Não obstante a robustez dos argumentos que embasaram a decisão majoritária, é mister reconhecer a existência de uma corrente divergente, representada no julgamento pelo voto do Ministro Moura Ribeiro. Esta visão defende a possibilidade de extensão do instituto da recuperação judicial às fundações privadas sob o argumento de que estas exercem atividade econômica e, portanto, deveriam ter acesso aos mecanismos de preservação e reestruturação previstos na lei.

Esta divergência, longe de enfraquecer o entendimento majoritário, serve como um importante contraponto dialético, enriquecendo o debate jurídico e estimulando uma reflexão mais profunda sobre os limites e possibilidades do instituto da recuperação judicial. Ademais, ela sinaliza a necessidade de uma contínua revisão e aperfeiçoamento dos instrumentos jurídicos destinados à preservação e recuperação de entidades em crise econômico-financeira, sejam elas de natureza empresarial ou não.

A decisão em análise, ao delimitar o escopo de aplicação da recuperação judicial, contribui significativamente para a consolidação de um entendimento jurisprudencial sobre a matéria. Contudo, é fundamental ressaltar que esta interpretação não esgota a discussão sobre os mecanismos de proteção e recuperação disponíveis para entidades sem fins lucrativos que enfrentam dificuldades financeiras.
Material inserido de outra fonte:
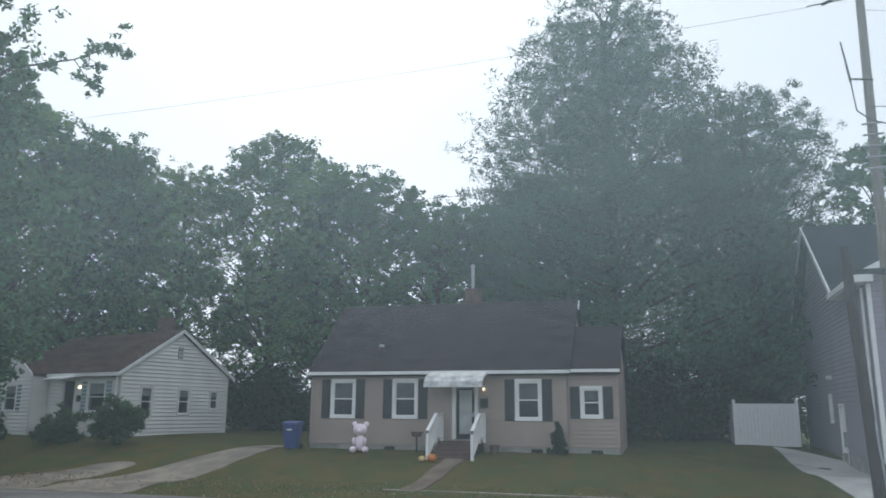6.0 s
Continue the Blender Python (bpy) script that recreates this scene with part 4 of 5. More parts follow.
def pine_tree(name, height, seed, label, profile, leaves=26000, leaf=0.26, place=(0, 0, 0), low=2.5):
    """Tall pine: straight trunk, boughs with tufts of needles that fill a dome; profile gives (metres below the top, reach)."""
    rng = np.random.default_rng(seed)
    t = thing(name, *place, label=label, category="tree")
    bm = bmesh.new()
    rod(bm, (0, 0, -0.3), (0.2, 0, height * 0.55), 0.5, 0.32, 12)
    rod(bm, (0.2, 0, height * 0.55), (0.0, 0, height * 0.97), 0.32, 0.05, 9)
    down = [p[0] for p in profile]
    wide = [p[1] for p in profile]
    cl = []
    z = low
    k = 0
    while z < height - 0.25:
        reach = float(np.interp(height - z, down, wide))
        boughs = max(4, int(4 + reach * 1.25))
        for j in range(boughs):
            az = k * 1.9 + j * math.tau / boughs + rng.random() * 0.5
            rr = reach * (0.74 + 0.3 * rng.random())
            tip = Vector((rr * math.cos(az), rr * math.sin(az), z + 0.1 * rr - 0.05 * reach))
            if j % 3 == 0:
                rod(bm, (0.1, 0, z - 0.2 * rr), tip, 0.07, 0.02, 5)
            f = 1.0
            while f * rr > 0.5:
                c = Vector((tip.x * f, tip.y * f, z + 0.08 * rr * f)) + Vector(rng.normal(size=3)) * 0.22
                q = (0.4 + 0.5 * rng.random()) * min(1.0, 0.55 + reach * 0.1)
                cl.append((c, (q * 1.15, q * 1.15, q * 0.85)))
                f -= (0.9 if f > 0.7 else 1.7) / max(rr, 1.0)
        z += 0.62
        k += 1
    part("trunk", bm, M_BARK, t)
    leaf_mesh("crown", cluster_points(cl, max(8, leaves // len(cl)), rng), leaf, 0.24, rng, M_LEAF_PINE, t, droop=-0.5)
    return t


def shrub(name, place, r, hgt, seed, label, n=1400, leaf=0.07, material=None, group="", cone=False, aspect=0.5):
    rng = np.random.default_rng(seed)
    s = thing(name, *place, label=label, category="shrub", group=group)
    bm = bmesh.new()
    for k in range(7):
        a = k * 0.9
        rod(bm, (0, 0, -0.1), (r * 0.6 * math.cos(a), r * 0.6 * math.sin(a), hgt * 0.8), 0.025, 0.008, 5)
    part("stems", bm, M_BARK, s)
    cl = []
    for k in range(26):
        a, u = rng.random() * math.tau, rng.random()
        q = r * (0.75 if not cone else max(0.06, 0.85 * (1 - u))) * math.sqrt(rng.random())
        cl.append(((q * math.cos(a), q * math.sin(a), hgt * (0.12 + (0.82 if cone else 0.68) * u)), (r * (0.3 if not cone else 0.2 * (1.2 - u)),) * 2 + (hgt * 0.2,)))
    leaf_mesh("foliage", cluster_points(cl, n // 26, rng), leaf, aspect, rng, material or M_LEAF_BUSH, s)
    return s


def at_polar(az, r):
    """x, y of a place az degrees to the left of the street's square view, r metres off."""
    return -r * math.sin(radians(az)), r * math.cos(radians(az))


def on_land(x, y):
    return x, y, ground_z(x, y)


pine_tree("pine_tree", 24.2, 3, "tall dark pine behind the beige cottage", ((0, 0.4), (0.6, 1.8), (1.8, 3.1), (3.0, 4.4), (4.6, 5.3), (6.0, 5.9), (8.2, 6.5), (9.6, 7.4), (13, 8.2), (25, 7.5)), 240000, 0.115, on_land(-2.9, 40.5), 3.5)
pine_tree("round_pine", 18.0, 5, "round-topped dark pine beside the tall pine", ((0, 0.8), (0.4, 2.2), (1.2, 3.4), (2.4, 4.2), (5.0, 4.7), (19, 4.6)), 120000, 0.115, on_land(4.2, 42.0), 2.5)
broad_tree("slender_tree", 18.3, 3.6, 6, M_LEAF, "slender leafy tree behind the grey house", 20000, 0.13, 0.28, 0.3, 170, place=on_land(11.6, 48.0))
# the wood behind the cottages: three kinds, repeated at differing sizes
wood_a = broad_tree("wood_tree", 19.9, 5.7, 11, M_LEAF, "leafy woodland tree behind the cottages", 62000, 0.1, 0.3, 0.24, 300, place=on_land(*at_polar(29.5, 50)), group="trees of the wood")
wood_b = broad_tree("wood_tree", 18.1, 5.1, 12, M_LEAF_LIGHT, "lighter green woodland tree behind the cottages", 56000, 0.1, 0.24, 0.2, 280, place=on_land(*at_polar(36.0, 54)), group="trees of the wood")
wood_c = broad_tree("wood_tree", 15.6, 5.1, 13, M_LEAF, "dark leafy woodland tree behind the cottages", 54000, 0.105, 0.26, 0.18, 280, place=on_land(*at_polar(22.5, 45)), group="trees of the wood")
woods = [(wood_b, 26.0, 46, 0.92, 40), (wood_c, 17.5, 42, 0.84, 10), (wood_a, 40.0, 57, 1.0, 200), (wood_c, 43.5, 55, 1.3, 130), (wood_b, 47.5, 54, 1.2, 250),
         (wood_a, 52, 54, 1.1, 20), (wood_c, 57, 52, 1.2, 300), (wood_c, 12.5, 48, 0.95, 190),
         (wood_b, 8.5, 52, 1.0, 100), (wood_c, -7.0, 52, 0.9, 330), (wood_a, 62, 52, 1.0, 90),
         (wood_c, 29.8, 60, 0.75, 15), (wood_c, 11.0, 43, 0.62, 240), (wood_c, -4.8, 46, 0.7, 60)]
for src, az, r, k, turn in woods:
    x, y, z = on_land(*at_polar(az, r))
    copy_thing(src, pose(x, y, z, 0, 0, turn) @ Matrix.Scale(k, 4))
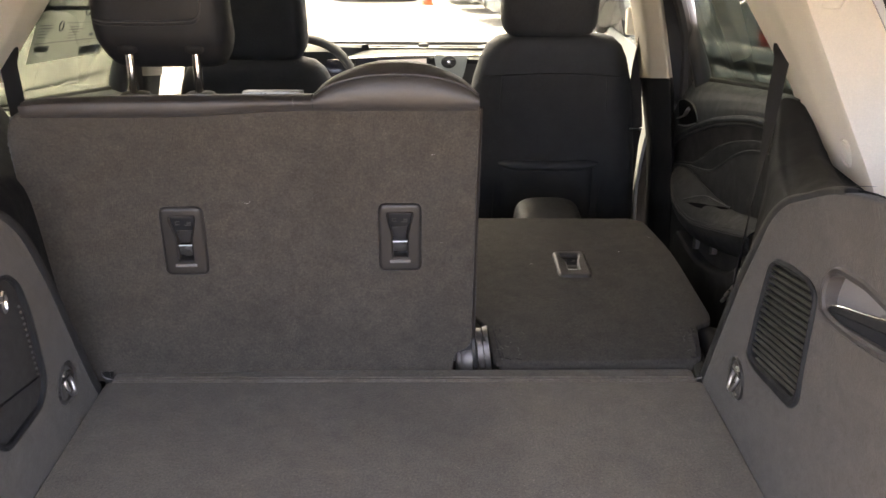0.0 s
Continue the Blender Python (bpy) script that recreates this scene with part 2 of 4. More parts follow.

Com efeito, o não cabimento da recuperação judicial para fundações privadas não implica na ausência absoluta de mecanismos de proteção para estas entidades. O ordenamento jurídico brasileiro prevê uma série de institutos e procedimentos específicos, adaptados à natureza peculiar destas organizações, que podem ser mobilizados em situações de crise econômico-financeira.